● **Task goal**:
Exclude images, then output the remaining data verbatim.

● **Provided material**:

^^^^

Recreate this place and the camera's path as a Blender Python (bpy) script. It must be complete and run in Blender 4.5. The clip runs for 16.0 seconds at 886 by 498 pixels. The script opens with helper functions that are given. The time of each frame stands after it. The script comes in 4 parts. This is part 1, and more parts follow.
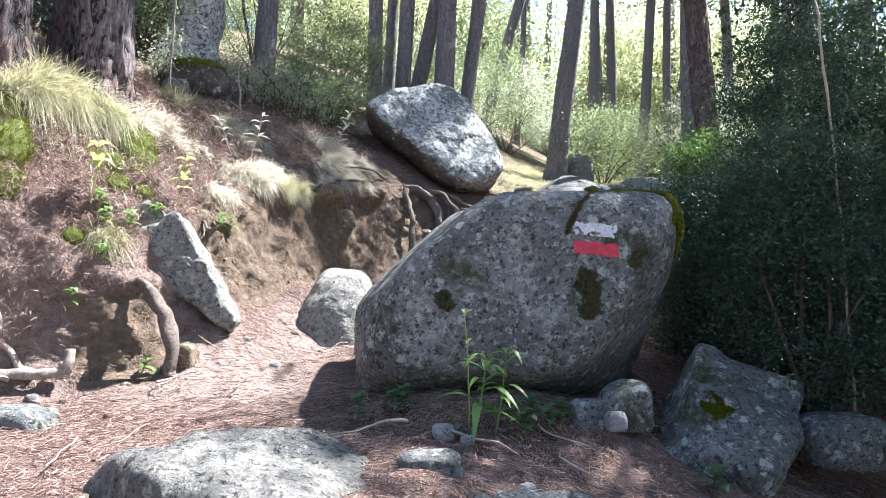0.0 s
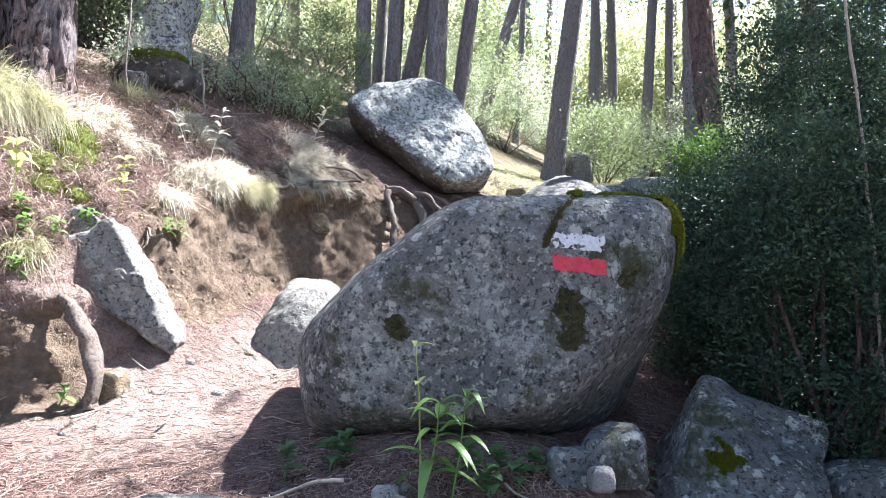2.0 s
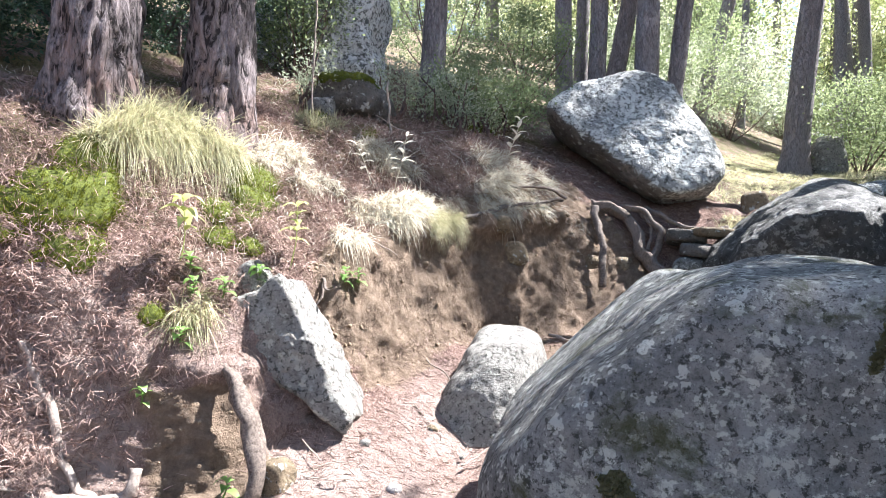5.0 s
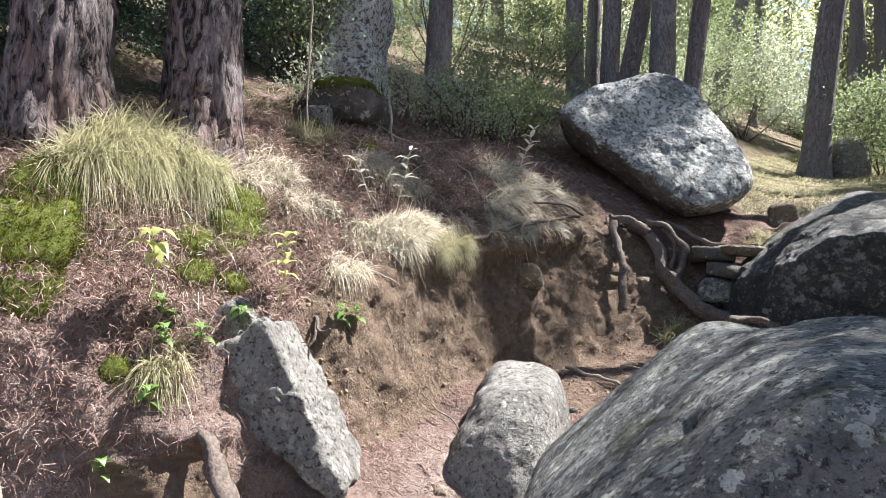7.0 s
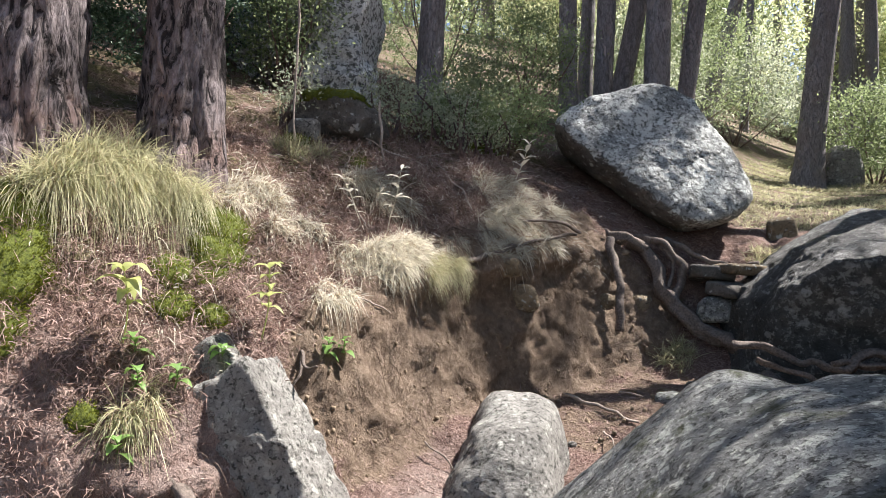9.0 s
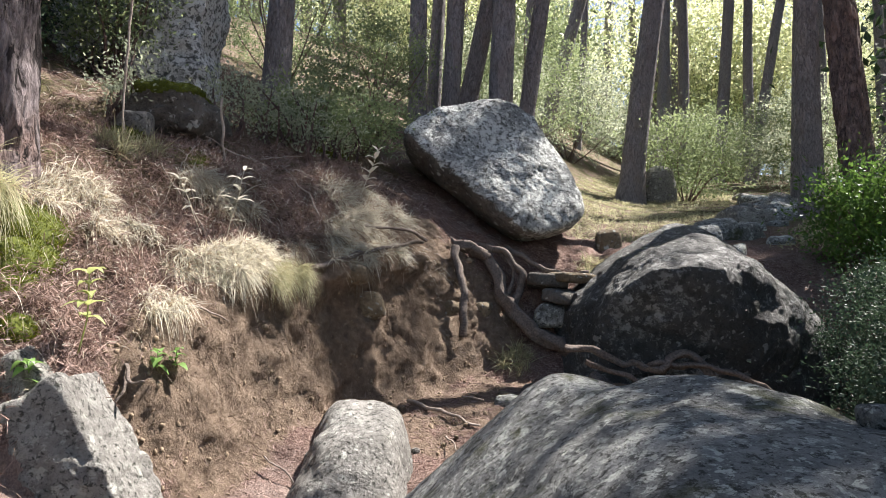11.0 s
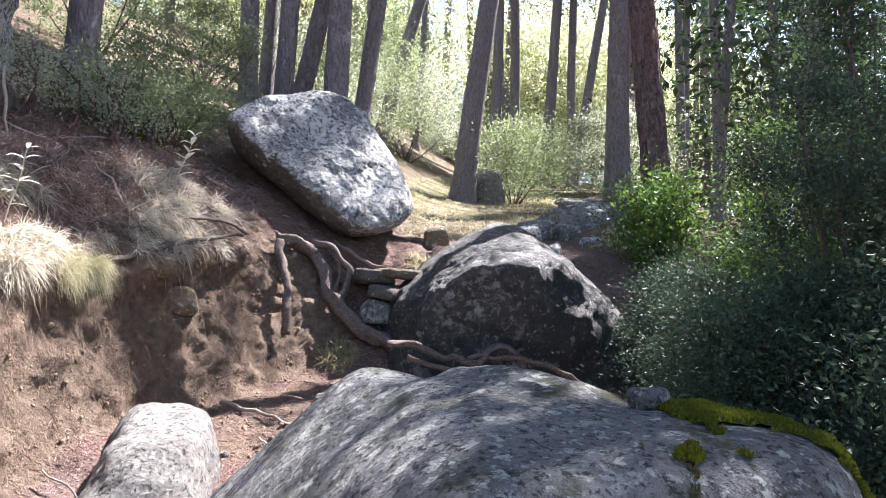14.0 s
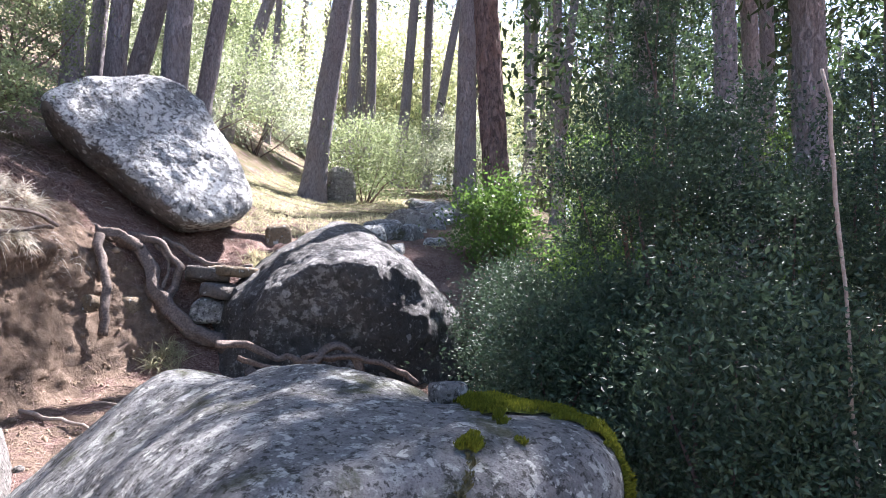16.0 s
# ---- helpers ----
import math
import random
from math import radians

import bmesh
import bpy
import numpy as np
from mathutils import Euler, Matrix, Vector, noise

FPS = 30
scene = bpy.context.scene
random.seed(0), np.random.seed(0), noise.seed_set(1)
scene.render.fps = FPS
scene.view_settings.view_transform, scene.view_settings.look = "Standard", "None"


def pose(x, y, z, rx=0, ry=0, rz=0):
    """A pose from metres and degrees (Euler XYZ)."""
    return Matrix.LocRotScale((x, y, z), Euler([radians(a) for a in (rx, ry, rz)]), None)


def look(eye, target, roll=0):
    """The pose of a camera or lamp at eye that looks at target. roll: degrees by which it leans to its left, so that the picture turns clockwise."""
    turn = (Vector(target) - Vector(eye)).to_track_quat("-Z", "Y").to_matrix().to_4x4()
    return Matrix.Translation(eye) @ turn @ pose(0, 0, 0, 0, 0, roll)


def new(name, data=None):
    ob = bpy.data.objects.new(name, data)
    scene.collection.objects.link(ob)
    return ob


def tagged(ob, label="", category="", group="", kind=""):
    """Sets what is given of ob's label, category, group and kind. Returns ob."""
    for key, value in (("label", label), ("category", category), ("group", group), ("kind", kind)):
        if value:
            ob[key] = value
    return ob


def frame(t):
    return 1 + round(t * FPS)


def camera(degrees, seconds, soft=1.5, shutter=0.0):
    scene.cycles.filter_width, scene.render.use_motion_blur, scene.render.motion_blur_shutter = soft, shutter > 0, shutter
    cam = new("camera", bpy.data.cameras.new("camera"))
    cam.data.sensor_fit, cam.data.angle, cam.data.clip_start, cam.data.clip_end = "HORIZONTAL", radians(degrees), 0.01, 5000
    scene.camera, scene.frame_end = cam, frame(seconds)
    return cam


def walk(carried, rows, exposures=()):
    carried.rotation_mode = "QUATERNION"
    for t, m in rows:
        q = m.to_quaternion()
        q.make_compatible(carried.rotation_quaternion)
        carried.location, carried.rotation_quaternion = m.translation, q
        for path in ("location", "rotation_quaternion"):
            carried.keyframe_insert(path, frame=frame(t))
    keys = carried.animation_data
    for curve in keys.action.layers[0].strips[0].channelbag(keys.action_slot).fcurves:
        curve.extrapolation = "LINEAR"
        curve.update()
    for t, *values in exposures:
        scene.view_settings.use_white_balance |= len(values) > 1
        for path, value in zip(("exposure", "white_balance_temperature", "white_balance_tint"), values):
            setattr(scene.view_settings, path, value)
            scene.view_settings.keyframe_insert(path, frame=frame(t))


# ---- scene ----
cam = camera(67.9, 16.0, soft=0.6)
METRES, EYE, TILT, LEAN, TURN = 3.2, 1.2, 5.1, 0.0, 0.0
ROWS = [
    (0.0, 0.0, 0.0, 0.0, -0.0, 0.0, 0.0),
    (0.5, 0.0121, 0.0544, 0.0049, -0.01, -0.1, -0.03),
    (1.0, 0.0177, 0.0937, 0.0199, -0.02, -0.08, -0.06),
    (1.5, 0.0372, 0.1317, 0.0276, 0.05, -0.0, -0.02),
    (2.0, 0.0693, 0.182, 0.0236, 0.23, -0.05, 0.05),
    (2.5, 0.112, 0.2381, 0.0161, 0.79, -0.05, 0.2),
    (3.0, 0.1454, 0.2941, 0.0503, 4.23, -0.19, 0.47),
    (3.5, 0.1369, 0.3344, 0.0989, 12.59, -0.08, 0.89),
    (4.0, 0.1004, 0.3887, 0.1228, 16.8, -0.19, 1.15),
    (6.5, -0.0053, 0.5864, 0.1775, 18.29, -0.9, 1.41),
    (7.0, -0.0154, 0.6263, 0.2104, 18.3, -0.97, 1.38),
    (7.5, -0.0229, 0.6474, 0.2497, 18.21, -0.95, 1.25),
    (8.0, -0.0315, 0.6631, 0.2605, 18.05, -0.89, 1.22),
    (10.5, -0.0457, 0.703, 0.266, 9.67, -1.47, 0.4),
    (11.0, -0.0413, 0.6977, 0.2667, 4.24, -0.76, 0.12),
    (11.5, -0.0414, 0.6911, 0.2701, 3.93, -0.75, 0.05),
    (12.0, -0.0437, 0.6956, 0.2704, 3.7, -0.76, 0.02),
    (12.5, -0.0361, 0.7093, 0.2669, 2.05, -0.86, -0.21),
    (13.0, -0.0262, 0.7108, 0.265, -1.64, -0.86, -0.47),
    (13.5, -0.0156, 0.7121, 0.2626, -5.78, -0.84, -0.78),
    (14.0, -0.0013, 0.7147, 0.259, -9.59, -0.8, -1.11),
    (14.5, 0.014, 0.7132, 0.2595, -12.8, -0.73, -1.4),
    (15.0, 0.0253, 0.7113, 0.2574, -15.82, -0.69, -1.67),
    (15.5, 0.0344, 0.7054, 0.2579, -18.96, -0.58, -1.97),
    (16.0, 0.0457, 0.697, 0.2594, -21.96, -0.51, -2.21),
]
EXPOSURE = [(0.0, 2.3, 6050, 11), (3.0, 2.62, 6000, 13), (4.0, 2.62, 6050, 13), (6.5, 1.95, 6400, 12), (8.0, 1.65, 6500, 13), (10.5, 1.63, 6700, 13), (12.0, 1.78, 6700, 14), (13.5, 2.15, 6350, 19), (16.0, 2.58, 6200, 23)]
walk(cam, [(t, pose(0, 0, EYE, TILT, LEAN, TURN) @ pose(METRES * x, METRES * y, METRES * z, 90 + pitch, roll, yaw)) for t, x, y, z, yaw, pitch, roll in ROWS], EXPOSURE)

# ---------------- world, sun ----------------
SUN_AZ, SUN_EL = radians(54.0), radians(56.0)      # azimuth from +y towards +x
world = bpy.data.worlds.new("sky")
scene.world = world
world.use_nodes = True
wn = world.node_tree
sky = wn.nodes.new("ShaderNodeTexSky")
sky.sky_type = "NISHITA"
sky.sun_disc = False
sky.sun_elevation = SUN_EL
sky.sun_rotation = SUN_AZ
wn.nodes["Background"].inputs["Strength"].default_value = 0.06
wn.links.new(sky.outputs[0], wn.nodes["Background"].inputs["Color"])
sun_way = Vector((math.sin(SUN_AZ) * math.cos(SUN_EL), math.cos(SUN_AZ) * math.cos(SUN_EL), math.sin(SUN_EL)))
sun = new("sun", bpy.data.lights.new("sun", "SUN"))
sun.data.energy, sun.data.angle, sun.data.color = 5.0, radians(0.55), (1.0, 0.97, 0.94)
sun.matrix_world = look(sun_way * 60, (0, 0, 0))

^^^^

● **Complete output**:
Recreate this place and the camera's path as a Blender Python (bpy) script. It must be complete and run in Blender 4.5. The clip runs for 16.0 seconds at 886 by 498 pixels. The script opens with helper functions that are given. The time of each frame stands after it. The script comes in 4 parts. This is part 1, and more parts follow.
0.0 s
2.0 s
5.0 s
7.0 s
9.0 s
11.0 s
14.0 s
16.0 s
# ---- helpers ----
import math
import random
from math import radians

import bmesh
import bpy
import numpy as np
from mathutils import Euler, Matrix, Vector, noise

FPS = 30
scene = bpy.context.scene
random.seed(0), np.random.seed(0), noise.seed_set(1)
scene.render.fps = FPS
scene.view_settings.view_transform, scene.view_settings.look = "Standard", "None"


def pose(x, y, z, rx=0, ry=0, rz=0):
    """A pose from metres and degrees (Euler XYZ)."""
    return Matrix.LocRotScale((x, y, z), Euler([radians(a) for a in (rx, ry, rz)]), None)


def look(eye, target, roll=0):
    """The pose of a camera or lamp at eye that looks at target. roll: degrees by which it leans to its left, so that the picture turns clockwise."""
    turn = (Vector(target) - Vector(eye)).to_track_quat("-Z", "Y").to_matrix().to_4x4()
    return Matrix.Translation(eye) @ turn @ pose(0, 0, 0, 0, 0, roll)


def new(name, data=None):
    ob = bpy.data.objects.new(name, data)
    scene.collection.objects.link(ob)
    return ob


def tagged(ob, label="", category="", group="", kind=""):
    """Sets what is given of ob's label, category, group and kind. Returns ob."""
    for key, value in (("label", label), ("category", category), ("group", group), ("kind", kind)):
        if value:
            ob[key] = value
    return ob


def frame(t):
    return 1 + round(t * FPS)


def camera(degrees, seconds, soft=1.5, shutter=0.0):
    scene.cycles.filter_width, scene.render.use_motion_blur, scene.render.motion_blur_shutter = soft, shutter > 0, shutter
    cam = new("camera", bpy.data.cameras.new("camera"))
    cam.data.sensor_fit, cam.data.angle, cam.data.clip_start, cam.data.clip_end = "HORIZONTAL", radians(degrees), 0.01, 5000
    scene.camera, scene.frame_end = cam, frame(seconds)
    return cam


def walk(carried, rows, exposures=()):
    carried.rotation_mode = "QUATERNION"
    for t, m in rows:
        q = m.to_quaternion()
        q.make_compatible(carried.rotation_quaternion)
        carried.location, carried.rotation_quaternion = m.translation, q
        for path in ("location", "rotation_quaternion"):
            carried.keyframe_insert(path, frame=frame(t))
    keys = carried.animation_data
    for curve in keys.action.layers[0].strips[0].channelbag(keys.action_slot).fcurves:
        curve.extrapolation = "LINEAR"
        curve.update()
    for t, *values in exposures:
        scene.view_settings.use_white_balance |= len(values) > 1
        for path, value in zip(("exposure", "white_balance_temperature", "white_balance_tint"), values):
            setattr(scene.view_settings, path, value)
            scene.view_settings.keyframe_insert(path, frame=frame(t))


# ---- scene ----
cam = camera(67.9, 16.0, soft=0.6)
METRES, EYE, TILT, LEAN, TURN = 3.2, 1.2, 5.1, 0.0, 0.0
ROWS = [
    (0.0, 0.0, 0.0, 0.0, -0.0, 0.0, 0.0),
    (0.5, 0.0121, 0.0544, 0.0049, -0.01, -0.1, -0.03),
    (1.0, 0.0177, 0.0937, 0.0199, -0.02, -0.08, -0.06),
    (1.5, 0.0372, 0.1317, 0.0276, 0.05, -0.0, -0.02),
    (2.0, 0.0693, 0.182, 0.0236, 0.23, -0.05, 0.05),
    (2.5, 0.112, 0.2381, 0.0161, 0.79, -0.05, 0.2),
    (3.0, 0.1454, 0.2941, 0.0503, 4.23, -0.19, 0.47),
    (3.5, 0.1369, 0.3344, 0.0989, 12.59, -0.08, 0.89),
    (4.0, 0.1004, 0.3887, 0.1228, 16.8, -0.19, 1.15),
    (6.5, -0.0053, 0.5864, 0.1775, 18.29, -0.9, 1.41),
    (7.0, -0.0154, 0.6263, 0.2104, 18.3, -0.97, 1.38),
    (7.5, -0.0229, 0.6474, 0.2497, 18.21, -0.95, 1.25),
    (8.0, -0.0315, 0.6631, 0.2605, 18.05, -0.89, 1.22),
    (10.5, -0.0457, 0.703, 0.266, 9.67, -1.47, 0.4),
    (11.0, -0.0413, 0.6977, 0.2667, 4.24, -0.76, 0.12),
    (11.5, -0.0414, 0.6911, 0.2701, 3.93, -0.75, 0.05),
    (12.0, -0.0437, 0.6956, 0.2704, 3.7, -0.76, 0.02),
    (12.5, -0.0361, 0.7093, 0.2669, 2.05, -0.86, -0.21),
    (13.0, -0.0262, 0.7108, 0.265, -1.64, -0.86, -0.47),
    (13.5, -0.0156, 0.7121, 0.2626, -5.78, -0.84, -0.78),
    (14.0, -0.0013, 0.7147, 0.259, -9.59, -0.8, -1.11),
    (14.5, 0.014, 0.7132, 0.2595, -12.8, -0.73, -1.4),
    (15.0, 0.0253, 0.7113, 0.2574, -15.82, -0.69, -1.67),
    (15.5, 0.0344, 0.7054, 0.2579, -18.96, -0.58, -1.97),
    (16.0, 0.0457, 0.697, 0.2594, -21.96, -0.51, -2.21),
]
EXPOSURE = [(0.0, 2.3, 6050, 11), (3.0, 2.62, 6000, 13), (4.0, 2.62, 6050, 13), (6.5, 1.95, 6400, 12), (8.0, 1.65, 6500, 13), (10.5, 1.63, 6700, 13), (12.0, 1.78, 6700, 14), (13.5, 2.15, 6350, 19), (16.0, 2.58, 6200, 23)]
walk(cam, [(t, pose(0, 0, EYE, TILT, LEAN, TURN) @ pose(METRES * x, METRES * y, METRES * z, 90 + pitch, roll, yaw)) for t, x, y, z, yaw, pitch, roll in ROWS], EXPOSURE)

# ---------------- world, sun ----------------
SUN_AZ, SUN_EL = radians(54.0), radians(56.0)      # azimuth from +y towards +x
world = bpy.data.worlds.new("sky")
scene.world = world
world.use_nodes = True
wn = world.node_tree
sky = wn.nodes.new("ShaderNodeTexSky")
sky.sky_type = "NISHITA"
sky.sun_disc = False
sky.sun_elevation = SUN_EL
sky.sun_rotation = SUN_AZ
wn.nodes["Background"].inputs["Strength"].default_value = 0.06
wn.links.new(sky.outputs[0], wn.nodes["Background"].inputs["Color"])
sun_way = Vector((math.sin(SUN_AZ) * math.cos(SUN_EL), math.cos(SUN_AZ) * math.cos(SUN_EL), math.sin(SUN_EL)))
sun = new("sun", bpy.data.lights.new("sun", "SUN"))
sun.data.energy, sun.data.angle, sun.data.color = 5.0, radians(0.55), (1.0, 0.97, 0.94)
sun.matrix_world = look(sun_way * 60, (0, 0, 0))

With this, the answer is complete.